Drostre Bank
- Location of Drostre Bank.
- Area of search: Wales
- Coordinates: 51°58′19″N 3°18′54″W﻿ / ﻿51.971944°N 3.315°W

= Drostre Bank =

Protected area in Powys, Wales

Drostre Bank is an area near Brecon, Powys, Wales, that consists largely of grass and woodland. The area was designated a Site of Special Scientific Interest in 2014. The remains of a small Iron Age hillfort are located on the site, near the village of Llanfilo.

==Geography==
Drostre Bank is an area measuring around 12.58 hectare in Brecknock. The site has been grazed by local farmlife since the 1970s, although Natural Resources Wales estimate that it may have started several decades earlier.

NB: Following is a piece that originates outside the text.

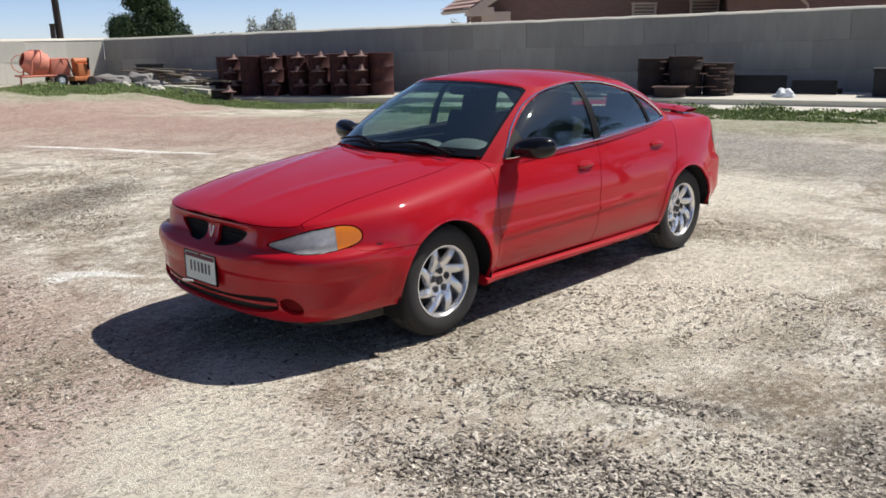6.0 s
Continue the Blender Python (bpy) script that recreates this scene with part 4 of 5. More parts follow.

The woodland area is located between the villages of Llanfilo and Llechfaen.

The Joint Nature Conservation Committee lists around 56% of the area as being made up of deciduous woodland. Around 37% is listed as humid grassland with the remaking area being made up of small percentages of dry grassland and water-based areas such as marshes, bogs and vegetation. In 2014, the site was listed as a Special Area of Conservation under the European Union's Habitats Directive. The primary reason for the area's listing was the areas containing molinia caerulea, known as purple-moor grass, that provides habitat for wildlife. Drostre Bank had previously been listed as a Site of Community Importance in 1995.

A small, Iron Age-era hillfort is located on the site, measuring around 0.65 hectare. It is located around 2.5 km southwest of the village of Llanfilo. The hillfort is largely derelict with the western side having been overcome by vegetation. The eastern side of the fort maintains a small portion of the outer wall.